FranceLink

Hollande appeals for end to rail strike

French president calls on unions to be aware 'of everyone’s interests' and end a strike that has crippled rail services since Tuesday evening.

La rédaction de Mediapart

This article is freely available.

To support Mediapart subscribe

French President François Hollande on Friday called for an end to a strike by rail workers, now in its third day, that has caused travel chaos for millions across the country, reports FRANCE 24.

“There comes a moment when we must know when to end an industrial action and be conscious of everyone’s interests,” the president told reporters.

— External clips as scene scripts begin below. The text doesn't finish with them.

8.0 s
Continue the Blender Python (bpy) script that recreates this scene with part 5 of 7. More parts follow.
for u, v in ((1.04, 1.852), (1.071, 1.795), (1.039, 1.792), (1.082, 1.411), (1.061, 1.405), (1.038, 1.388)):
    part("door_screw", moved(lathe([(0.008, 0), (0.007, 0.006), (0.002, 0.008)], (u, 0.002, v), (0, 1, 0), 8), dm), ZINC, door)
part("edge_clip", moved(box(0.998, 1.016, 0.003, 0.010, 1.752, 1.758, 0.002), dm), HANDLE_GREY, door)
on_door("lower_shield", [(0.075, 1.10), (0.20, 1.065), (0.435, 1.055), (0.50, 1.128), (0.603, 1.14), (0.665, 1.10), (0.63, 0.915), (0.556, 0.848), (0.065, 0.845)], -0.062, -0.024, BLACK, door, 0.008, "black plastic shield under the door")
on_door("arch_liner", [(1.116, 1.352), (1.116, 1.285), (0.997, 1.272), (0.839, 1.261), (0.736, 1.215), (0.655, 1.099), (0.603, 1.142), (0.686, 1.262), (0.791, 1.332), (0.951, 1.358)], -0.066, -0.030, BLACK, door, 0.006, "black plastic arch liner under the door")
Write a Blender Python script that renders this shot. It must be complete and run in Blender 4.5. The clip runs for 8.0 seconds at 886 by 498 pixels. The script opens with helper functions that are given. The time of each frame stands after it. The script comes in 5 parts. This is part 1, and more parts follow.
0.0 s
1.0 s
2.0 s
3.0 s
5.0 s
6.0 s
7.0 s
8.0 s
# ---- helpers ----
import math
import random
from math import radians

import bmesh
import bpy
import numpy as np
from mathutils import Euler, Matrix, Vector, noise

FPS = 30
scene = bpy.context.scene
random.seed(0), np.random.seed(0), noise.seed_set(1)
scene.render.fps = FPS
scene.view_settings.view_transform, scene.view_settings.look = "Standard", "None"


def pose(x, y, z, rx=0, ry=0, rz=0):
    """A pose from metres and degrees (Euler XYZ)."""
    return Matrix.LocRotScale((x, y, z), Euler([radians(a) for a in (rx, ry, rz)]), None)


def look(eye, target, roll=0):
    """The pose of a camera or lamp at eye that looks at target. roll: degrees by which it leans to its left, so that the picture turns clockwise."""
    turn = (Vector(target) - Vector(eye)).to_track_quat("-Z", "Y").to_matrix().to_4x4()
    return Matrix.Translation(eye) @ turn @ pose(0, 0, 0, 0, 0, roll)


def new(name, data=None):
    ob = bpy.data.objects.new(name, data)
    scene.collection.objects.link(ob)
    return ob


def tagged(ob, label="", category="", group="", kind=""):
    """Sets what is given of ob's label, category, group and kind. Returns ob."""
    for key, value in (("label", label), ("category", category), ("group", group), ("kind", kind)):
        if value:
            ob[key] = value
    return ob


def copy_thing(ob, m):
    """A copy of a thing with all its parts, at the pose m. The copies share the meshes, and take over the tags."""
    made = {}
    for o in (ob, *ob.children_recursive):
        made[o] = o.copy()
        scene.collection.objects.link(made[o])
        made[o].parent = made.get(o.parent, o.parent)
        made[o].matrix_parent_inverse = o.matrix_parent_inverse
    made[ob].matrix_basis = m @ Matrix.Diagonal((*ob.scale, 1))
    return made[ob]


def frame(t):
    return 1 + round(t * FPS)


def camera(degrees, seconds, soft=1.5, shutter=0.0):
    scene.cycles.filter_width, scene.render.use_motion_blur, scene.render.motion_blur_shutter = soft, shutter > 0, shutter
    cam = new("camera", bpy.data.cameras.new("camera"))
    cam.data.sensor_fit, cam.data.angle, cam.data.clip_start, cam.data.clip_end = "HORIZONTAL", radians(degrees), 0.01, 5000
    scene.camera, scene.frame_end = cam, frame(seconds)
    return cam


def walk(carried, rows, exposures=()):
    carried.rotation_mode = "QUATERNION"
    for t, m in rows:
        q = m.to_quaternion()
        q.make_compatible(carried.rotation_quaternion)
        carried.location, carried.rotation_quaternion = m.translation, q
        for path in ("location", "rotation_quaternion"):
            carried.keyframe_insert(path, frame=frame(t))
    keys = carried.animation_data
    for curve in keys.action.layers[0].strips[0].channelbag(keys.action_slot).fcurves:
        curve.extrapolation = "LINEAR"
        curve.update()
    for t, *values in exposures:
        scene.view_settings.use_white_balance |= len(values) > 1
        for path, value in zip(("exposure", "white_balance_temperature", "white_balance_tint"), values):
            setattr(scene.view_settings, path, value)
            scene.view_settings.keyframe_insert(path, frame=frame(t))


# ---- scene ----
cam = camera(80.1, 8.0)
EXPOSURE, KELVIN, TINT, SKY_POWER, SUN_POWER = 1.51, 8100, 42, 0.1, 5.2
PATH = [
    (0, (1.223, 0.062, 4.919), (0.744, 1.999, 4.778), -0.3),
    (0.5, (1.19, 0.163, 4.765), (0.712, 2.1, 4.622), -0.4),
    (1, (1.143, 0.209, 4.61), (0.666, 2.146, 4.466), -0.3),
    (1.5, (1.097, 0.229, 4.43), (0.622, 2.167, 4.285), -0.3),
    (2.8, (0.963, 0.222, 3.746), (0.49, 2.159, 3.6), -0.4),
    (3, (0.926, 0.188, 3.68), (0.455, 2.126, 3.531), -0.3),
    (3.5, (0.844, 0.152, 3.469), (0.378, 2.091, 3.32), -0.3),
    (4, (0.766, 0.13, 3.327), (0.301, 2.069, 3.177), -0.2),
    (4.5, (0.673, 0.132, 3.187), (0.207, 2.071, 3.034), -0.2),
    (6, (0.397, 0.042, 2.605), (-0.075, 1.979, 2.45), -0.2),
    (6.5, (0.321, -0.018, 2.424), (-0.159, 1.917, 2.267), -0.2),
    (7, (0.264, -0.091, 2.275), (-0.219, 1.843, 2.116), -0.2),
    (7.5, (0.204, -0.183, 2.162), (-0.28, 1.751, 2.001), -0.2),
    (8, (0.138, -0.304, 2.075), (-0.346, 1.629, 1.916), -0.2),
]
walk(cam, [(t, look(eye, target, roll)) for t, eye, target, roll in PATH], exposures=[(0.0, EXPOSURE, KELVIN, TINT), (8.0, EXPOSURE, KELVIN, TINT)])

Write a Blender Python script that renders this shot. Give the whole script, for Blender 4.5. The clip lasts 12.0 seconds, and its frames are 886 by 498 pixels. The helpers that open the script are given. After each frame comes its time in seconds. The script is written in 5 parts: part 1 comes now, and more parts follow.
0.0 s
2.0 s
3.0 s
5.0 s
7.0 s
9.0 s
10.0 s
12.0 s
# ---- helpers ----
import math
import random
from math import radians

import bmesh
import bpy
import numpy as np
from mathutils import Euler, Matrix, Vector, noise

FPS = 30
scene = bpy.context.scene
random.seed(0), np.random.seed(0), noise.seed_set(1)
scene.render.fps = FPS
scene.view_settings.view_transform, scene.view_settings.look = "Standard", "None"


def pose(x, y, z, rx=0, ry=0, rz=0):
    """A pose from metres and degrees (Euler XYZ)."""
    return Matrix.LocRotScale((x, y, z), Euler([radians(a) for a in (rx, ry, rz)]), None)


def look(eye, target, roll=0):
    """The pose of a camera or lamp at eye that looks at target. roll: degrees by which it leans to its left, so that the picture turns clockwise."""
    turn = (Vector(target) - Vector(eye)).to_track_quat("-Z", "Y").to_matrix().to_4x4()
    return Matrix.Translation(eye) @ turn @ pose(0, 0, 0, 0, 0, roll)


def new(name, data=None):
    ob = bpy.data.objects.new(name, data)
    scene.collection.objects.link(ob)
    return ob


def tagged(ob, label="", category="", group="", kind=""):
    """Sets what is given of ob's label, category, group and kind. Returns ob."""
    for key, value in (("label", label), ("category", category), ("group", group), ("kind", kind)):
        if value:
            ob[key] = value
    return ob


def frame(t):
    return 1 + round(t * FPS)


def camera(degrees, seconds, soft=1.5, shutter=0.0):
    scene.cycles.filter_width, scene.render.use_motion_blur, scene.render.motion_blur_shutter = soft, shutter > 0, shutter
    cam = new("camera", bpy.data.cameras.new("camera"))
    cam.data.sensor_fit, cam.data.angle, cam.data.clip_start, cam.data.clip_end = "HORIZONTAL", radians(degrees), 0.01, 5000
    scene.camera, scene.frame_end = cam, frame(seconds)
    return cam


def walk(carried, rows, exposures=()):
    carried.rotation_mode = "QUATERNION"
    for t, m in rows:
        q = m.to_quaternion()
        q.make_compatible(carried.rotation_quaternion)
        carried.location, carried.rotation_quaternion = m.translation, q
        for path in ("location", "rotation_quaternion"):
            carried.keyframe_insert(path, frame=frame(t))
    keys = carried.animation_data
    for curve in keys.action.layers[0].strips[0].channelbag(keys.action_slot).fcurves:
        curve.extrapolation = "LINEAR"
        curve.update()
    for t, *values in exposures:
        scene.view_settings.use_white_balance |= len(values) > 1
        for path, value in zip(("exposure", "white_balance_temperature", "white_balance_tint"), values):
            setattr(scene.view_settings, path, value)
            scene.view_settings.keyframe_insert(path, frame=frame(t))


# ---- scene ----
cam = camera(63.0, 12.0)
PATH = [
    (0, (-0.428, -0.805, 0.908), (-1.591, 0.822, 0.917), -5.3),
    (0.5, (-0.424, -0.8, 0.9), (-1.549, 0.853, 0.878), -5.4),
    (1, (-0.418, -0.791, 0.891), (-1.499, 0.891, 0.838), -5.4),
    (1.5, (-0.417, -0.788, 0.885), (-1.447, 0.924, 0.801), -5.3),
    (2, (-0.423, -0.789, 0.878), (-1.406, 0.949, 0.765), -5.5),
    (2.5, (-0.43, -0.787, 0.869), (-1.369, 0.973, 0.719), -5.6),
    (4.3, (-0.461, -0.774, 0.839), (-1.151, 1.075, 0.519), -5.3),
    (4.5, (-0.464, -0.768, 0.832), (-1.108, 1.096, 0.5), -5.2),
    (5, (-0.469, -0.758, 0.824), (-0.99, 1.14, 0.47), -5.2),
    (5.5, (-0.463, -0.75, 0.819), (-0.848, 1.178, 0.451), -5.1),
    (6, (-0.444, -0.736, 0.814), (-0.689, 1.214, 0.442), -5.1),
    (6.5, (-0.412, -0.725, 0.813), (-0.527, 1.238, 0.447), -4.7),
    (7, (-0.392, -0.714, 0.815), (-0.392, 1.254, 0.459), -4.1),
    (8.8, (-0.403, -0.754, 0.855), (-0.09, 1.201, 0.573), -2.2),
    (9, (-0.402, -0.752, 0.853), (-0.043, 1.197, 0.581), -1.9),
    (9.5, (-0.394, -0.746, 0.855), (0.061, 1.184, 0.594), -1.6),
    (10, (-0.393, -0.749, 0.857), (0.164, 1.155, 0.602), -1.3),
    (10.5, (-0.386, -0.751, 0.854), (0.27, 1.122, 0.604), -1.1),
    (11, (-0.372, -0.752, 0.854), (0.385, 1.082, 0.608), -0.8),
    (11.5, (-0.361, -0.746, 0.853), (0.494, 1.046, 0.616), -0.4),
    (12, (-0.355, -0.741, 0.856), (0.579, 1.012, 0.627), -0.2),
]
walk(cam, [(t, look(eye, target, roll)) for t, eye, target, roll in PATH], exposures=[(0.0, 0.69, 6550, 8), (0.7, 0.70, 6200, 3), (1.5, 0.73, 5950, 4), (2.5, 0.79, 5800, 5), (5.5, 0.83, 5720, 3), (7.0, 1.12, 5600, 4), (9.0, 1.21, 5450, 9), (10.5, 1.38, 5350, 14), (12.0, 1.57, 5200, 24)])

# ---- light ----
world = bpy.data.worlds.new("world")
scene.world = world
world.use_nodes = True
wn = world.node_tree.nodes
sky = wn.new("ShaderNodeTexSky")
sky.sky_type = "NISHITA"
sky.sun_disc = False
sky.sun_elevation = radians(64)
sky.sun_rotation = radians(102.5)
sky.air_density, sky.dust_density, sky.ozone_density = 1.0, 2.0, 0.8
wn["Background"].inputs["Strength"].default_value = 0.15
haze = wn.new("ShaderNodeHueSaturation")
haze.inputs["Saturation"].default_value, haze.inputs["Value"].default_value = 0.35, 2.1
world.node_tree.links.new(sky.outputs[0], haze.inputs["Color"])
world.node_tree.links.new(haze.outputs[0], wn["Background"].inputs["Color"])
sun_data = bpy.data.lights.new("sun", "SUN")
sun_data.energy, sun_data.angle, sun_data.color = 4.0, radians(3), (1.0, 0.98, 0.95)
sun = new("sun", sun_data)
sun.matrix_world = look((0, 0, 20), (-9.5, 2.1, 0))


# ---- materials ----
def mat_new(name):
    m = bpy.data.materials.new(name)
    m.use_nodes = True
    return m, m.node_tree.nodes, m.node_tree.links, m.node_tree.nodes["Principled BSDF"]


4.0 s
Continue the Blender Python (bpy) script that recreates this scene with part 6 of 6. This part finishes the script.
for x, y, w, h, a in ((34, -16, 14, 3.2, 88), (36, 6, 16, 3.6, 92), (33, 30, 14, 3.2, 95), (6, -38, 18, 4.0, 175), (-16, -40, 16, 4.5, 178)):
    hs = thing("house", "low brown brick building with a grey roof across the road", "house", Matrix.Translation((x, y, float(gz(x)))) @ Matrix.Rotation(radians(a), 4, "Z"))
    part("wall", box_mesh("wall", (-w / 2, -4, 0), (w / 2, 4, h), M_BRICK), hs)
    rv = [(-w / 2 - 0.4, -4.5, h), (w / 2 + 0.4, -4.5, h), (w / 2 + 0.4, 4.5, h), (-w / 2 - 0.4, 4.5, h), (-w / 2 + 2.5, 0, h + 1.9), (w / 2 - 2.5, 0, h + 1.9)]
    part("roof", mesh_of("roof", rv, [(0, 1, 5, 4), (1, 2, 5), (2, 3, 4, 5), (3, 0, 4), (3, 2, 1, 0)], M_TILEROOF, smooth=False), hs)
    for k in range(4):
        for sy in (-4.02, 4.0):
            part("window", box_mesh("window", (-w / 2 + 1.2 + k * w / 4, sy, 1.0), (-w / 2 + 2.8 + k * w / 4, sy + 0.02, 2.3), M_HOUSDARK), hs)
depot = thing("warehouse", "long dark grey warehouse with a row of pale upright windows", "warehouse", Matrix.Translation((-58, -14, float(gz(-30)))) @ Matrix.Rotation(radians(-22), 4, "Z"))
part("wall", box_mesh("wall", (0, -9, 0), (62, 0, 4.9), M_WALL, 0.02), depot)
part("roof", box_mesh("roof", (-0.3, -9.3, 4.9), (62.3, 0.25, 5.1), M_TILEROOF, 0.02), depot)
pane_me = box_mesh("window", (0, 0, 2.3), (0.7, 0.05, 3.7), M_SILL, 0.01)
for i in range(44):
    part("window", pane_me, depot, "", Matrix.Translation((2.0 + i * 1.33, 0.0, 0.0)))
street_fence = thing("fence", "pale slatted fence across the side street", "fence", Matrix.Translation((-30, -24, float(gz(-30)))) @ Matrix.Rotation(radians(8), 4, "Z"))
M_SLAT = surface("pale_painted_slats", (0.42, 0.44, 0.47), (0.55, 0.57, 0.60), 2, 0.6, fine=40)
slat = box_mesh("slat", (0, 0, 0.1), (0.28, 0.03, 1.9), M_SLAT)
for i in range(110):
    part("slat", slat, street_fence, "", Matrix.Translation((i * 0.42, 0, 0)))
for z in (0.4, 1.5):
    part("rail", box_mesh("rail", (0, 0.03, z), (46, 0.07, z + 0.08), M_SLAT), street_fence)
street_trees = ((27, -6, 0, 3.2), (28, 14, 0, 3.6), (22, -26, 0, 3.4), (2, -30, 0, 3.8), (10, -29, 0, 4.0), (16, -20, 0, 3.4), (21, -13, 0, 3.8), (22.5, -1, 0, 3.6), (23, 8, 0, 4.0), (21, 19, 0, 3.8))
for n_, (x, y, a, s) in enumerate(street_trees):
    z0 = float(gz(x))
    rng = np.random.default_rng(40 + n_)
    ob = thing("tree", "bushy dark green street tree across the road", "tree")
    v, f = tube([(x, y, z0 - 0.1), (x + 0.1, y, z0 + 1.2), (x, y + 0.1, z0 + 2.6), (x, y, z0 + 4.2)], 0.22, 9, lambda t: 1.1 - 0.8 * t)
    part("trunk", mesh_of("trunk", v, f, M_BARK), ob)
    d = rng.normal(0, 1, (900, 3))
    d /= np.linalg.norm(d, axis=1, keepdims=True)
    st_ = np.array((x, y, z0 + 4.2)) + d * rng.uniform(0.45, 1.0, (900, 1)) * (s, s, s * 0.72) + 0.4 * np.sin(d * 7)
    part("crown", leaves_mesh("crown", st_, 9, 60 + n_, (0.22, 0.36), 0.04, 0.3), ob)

He called on unions to continue discussions with the government to find a solution to the disagreement, which centres on planned rail reforms.

“A dialogue has been opened,” he said, “it must now be completed.”

National rail operator SNCF said it expected an “improved” service on Friday, with an average of four in ten inter-city and high speed TGV trains running, while services on regional networks would be running at half the normal rate.

On Thursday, less than a third of scheduled trains had been operating, bringing some of the worst disruption to the country’s rail network in years.

Unions want the government to abandon a plan to unite SNCF with RFF, the company that owns and maintains the French railway network, creating a single holding structure but preserving them as separate entities.

Unions instead want the two companies to be fully merged into a single operation – as was the case until 1997 – and for the government to take on some €40 billion of debt owed by the firms.

A meeting held between union representatives and France’s transport minister Frédéric Cuvillier on Thursday failed to yield an agreement.

“We are very angry with the contempt shown by the government,” SUD-Rail unionist Nathalie Bonnet told BFM TV after the talks.

“We have made no progress,” she said.

Speaking to France Info radio, Cuvillier said he “regretted” the decision by the unions to extend the strike and warned that “given the decisions that were taken” it could now be at least Monday before the industrial action comes to an end.

The rail reform is due to be debated in parliament next week.

SNCF workers fear their working conditions will be compromised and argue that longtime neglect of the tracks was a factor in a 2013 accident in which seven people were killed in a derailment attributed to a fault on a stretch of track just south of Paris.